CONTES DE PRINTEMPS
La promesse d’une nouvelle saison et de nouveaux élans
Dans une forêt du sud de l’Inde, une jeune fille qui ramasse une graine, se fait tancer par l’esprit de la forêt. Une chèvre sort des montagnes pour se rendre dans la jungle, où elle tente de se construire une maison avant que la mousson n’arrive. La reine des renards se languit de ne jamais recevoir de lettre d’amour, malgré celles que volent ses disciples en ville. Une jeune reine, charmée par les mélodies d’un troubadour masqué, expulse celui-ci vers la forêt lorsqu’elle découvre son visage…
C’est sans doute le segment le plus sérieux des quatre qui composent ce recueil qui en assure l’ouverture. "L’Esprit de la forêt" de Nandini Rao, Nirupa Rao et Kalp Sanghvi (Inde, 7 mn) suit un frère et une sœur (elle, a 7 ans) dans une immense forêt, dérangeant l’esprit de la forêt (incarné par une voix féminine). Reprochant à cette dernière d’avoir ramassé une graine, elle va la projeter dans l’histoire de cette forêt. Doté de personnages en 2D (les enfants, comme les animaux), sur des décors riches en détails (inspirés des marais du sud de l’Inde), peints à la main, donnant par moments l’impression de collages, le film bascule dans un dessin plus instable, aux contours multiples, lorsque s’exprime la colère de l’esprit et qu’est évoqué l’époque des volcans en activité. Animaux et plantes offrent en tous cas un festival de couleurs, pour un message sur la nécessité de prendre soin de la nature.
S’ensuit le film le plus amusant du recueil, "Colocation sauvage" d'Armelle Mercat (France, 14 mn), dessinant une entraide hors du commun, autour d’une chèvre noire sortant du gris de ses montagnes pour se construire une maison dans une clairière au beau milieu de la jungle. Les techniques de chantier de la chèvre s’avèrent ahurissantes, tandis que les manigances et déboires du duo de tigres qui cherche à s’emparer des lieux sont assez surprenants. Quant à l’animation, mêlant stylo pour les traits multiples qui ceinturent les personnages, et aquarelle sur calque pour les décors, ainsi que rhodoïds rétroéclairés, elle crée ponctuellement des ambiances magnifiques, comme un crépuscule rougeâtre, ou une nuit bleutée.
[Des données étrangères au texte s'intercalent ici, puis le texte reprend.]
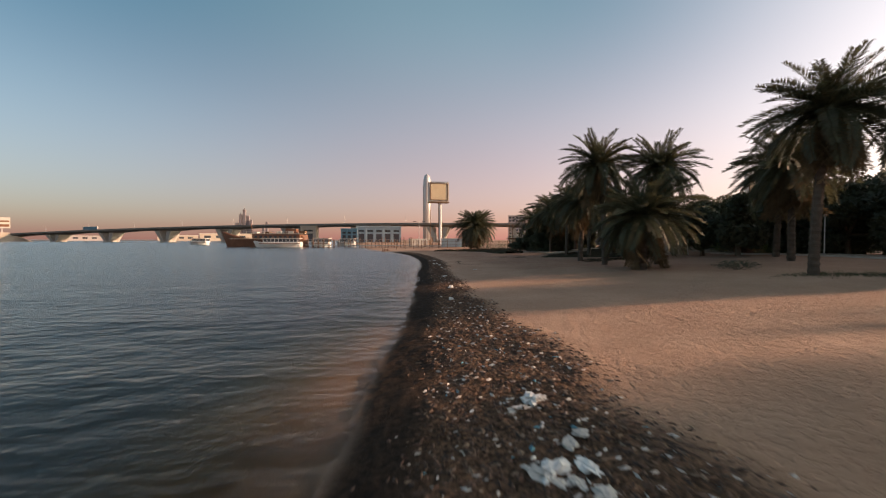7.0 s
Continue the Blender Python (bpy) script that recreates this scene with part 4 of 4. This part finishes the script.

Troisième segment, "La Reine des Renards" de Marina Rosset (Suisse, 9 mn), s’avère lui le plus poétique. Mélange d’un dessin sur papier très élégant et d’animation par ordinateur, cette histoire d’amours écrits mais non dits, met en scène une reine renarde désespérant de recevoir une déclaration d’amour, et dont les sujets kidnappent une femme aux cheveux oranges pour qu’elle lui écrive une lettre. Doté d’un joli final, en forme de happy end pour aussi bien les humains qui n’osent se déclarer, que pour une une reine finalement entremetteuse, son design déstructure légèrement les bois comme les immeubles, et offre de belles transitions (les lettres qui se transforment en personnes écrivant, aux fenêtres…). Entre traits épais répétés, bandes de couleurs qui se superposent en partie, évoquant tantôt peinture, tantôt pastels grasses, le dessin est tout juste charmant, et apparaît comme un choix adéquat pour un tel conte.
Plus classique dans son animation, avec décors dessinés sur papier et personnages 2D aux formes plutôt géométriques (chevelure pour la reine, tête plate pour le troubadour…), "Mélodie des bois" de Filip Diviak (République tchèque, 15 mn) termine le recueil en beauté. Cette histoire où le talent l’emporte sur les apparences, met en scène un troubadour hésitant à enlever son masque, et bien mieux accepté par les animaux que par les hommes. L’idée d’un panoramique évoquant, en un seul plan, différents moments pour deux personnages (le troubadour, et un raton laveur devenu son ami), et celle de la musique guidant l’éclosion des fleurs, achèvent de faire du film un petit bijou d’espoir en l’humanité et en cette saison de renaissance qu’est le printemps.